Edyta Górniak: to był dla niej ogromny cios. Czego nie powiedziała jej mama?
Nikt nie poinformował jej o śmierci bliskiej osoby
Piosenkarka na co dzień mieszka w Los Angeles. Dość często do kraju sprowadza ją tęsknota za rodziną i przyjaciółmi oraz sprawy zawodowe.
Ostatnio Edyta Górniak znów przyleciała do Polski. Piosenkarka udzieliła wywiadu w jednej ze stacji telewizyjnych, pozowała do zdjęć oraz pojechała do Poznania, gdzie zaśpiewała na koncercie "Kobiety Kobietom" w Teatrze Wielkim. Artystce miała towarzyszyć mama. Pani Grażyna nie przybyła jednak na koncert córki, ponieważ pojechała na pogrzeb bliskiej osoby i dopiero po fakcie poinformowała o tym Edytę.

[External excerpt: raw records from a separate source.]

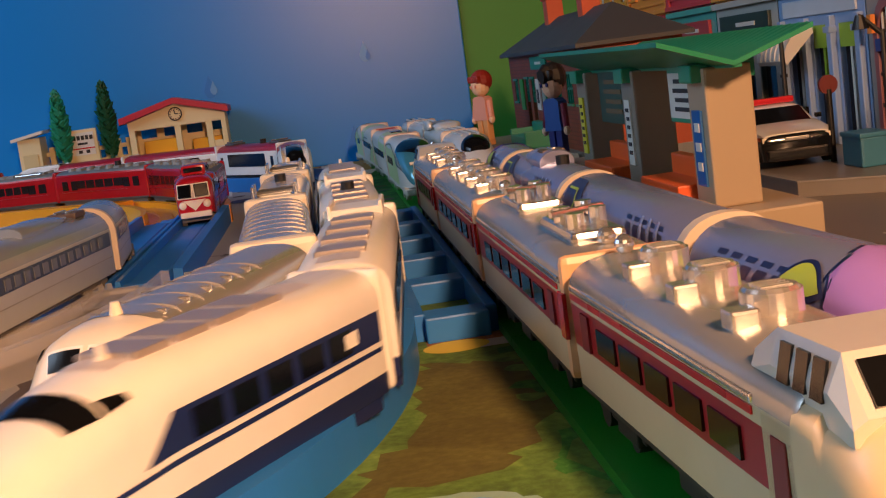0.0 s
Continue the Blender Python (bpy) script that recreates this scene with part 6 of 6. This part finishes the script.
def signs():
    white, red = plastic("sign_pole", "e6e3da", 0.4), plastic("sign_stop", "c4161c", 0.35)
    black = plastic("sign_black", "26282a", 0.6)

    def face(t, poly, z, material, name, off=0.0, label=""):
        return part(name, loft(B(), [[(-0.012 - off, y, z + zz) for y, zz in poly], [(-0.004 - off, y, z + zz) for y, zz in poly]]), material, t, label)

    octo = [(0.105 * math.cos(math.pi / 8 + i * math.pi / 4), 0.105 * math.sin(math.pi / 8 + i * math.pi / 4)) for i in range(8)]
    t = thing("stop_sign", "red octagonal stop sign on white pole", "road sign", (2.33, -2.31, 0.10), 14)
    round_base(t)
    part("pole", cyl(B(), (0, 0, 0.04), (0, 0, 0.38), 0.017, 0.014), white, t)
    f = face(t, octo, 0.44, white, "sign_face", 0.0, "white-edged octagon")
    f2 = face(t, [(a * 0.88, b * 0.88) for a, b in octo], 0.44, red, "sign_field", 0.006, "red octagon")
    writing("lettering", "STOP", 0.075, white, f2, Matrix.Translation(Vector((-0.0195, 0, 0.44)) * DM) @ pose(0, 0, 0, 90, 0, -90), 0.001)
    disc = [(0.10 * math.cos(i * math.tau / 28), 0.10 * math.sin(i * math.tau / 28)) for i in range(28)]
    for x, y, z, d in ((1.80, -2.12, 0.045, 20), (2.06, -2.07, 0.10, 16)):
        t = thing("bus_stop_sign", "round green and yellow bus stop sign, white pole", "road sign", (x, y, z), d, group="bus stop signs")
        round_base(t)
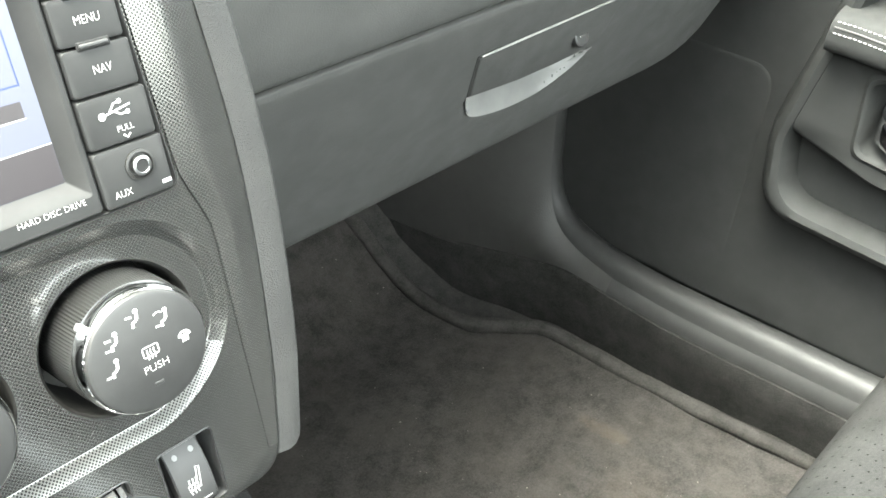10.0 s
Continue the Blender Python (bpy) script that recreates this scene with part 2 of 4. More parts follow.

Zginęła jej przyjaciółka z dzieciństwa
Powinna znać prawdę?
Jak informuje "Rewia", gdy smutne wieści dotarły wreszcie do Górniak, bardzo to przeżyła. Kuzynka, którą straciła, była towarzyszką jej zabaw, kiedy jeszcze mieszkała w Ziębicach. Potem przez lata utrzymywały kontakt korespondencyjny.
Kolejne trudne doświadczenie
To kolejny trudny moment w życiu Górniak. Niedawno Allan Krupa ciężko chorował i trafił do szpitala, a z więzienia wyszedł jej były mąż. Być może właśnie dlatego mama piosenkarki chciała jej oszczędzić kolejnych trudnych emocji.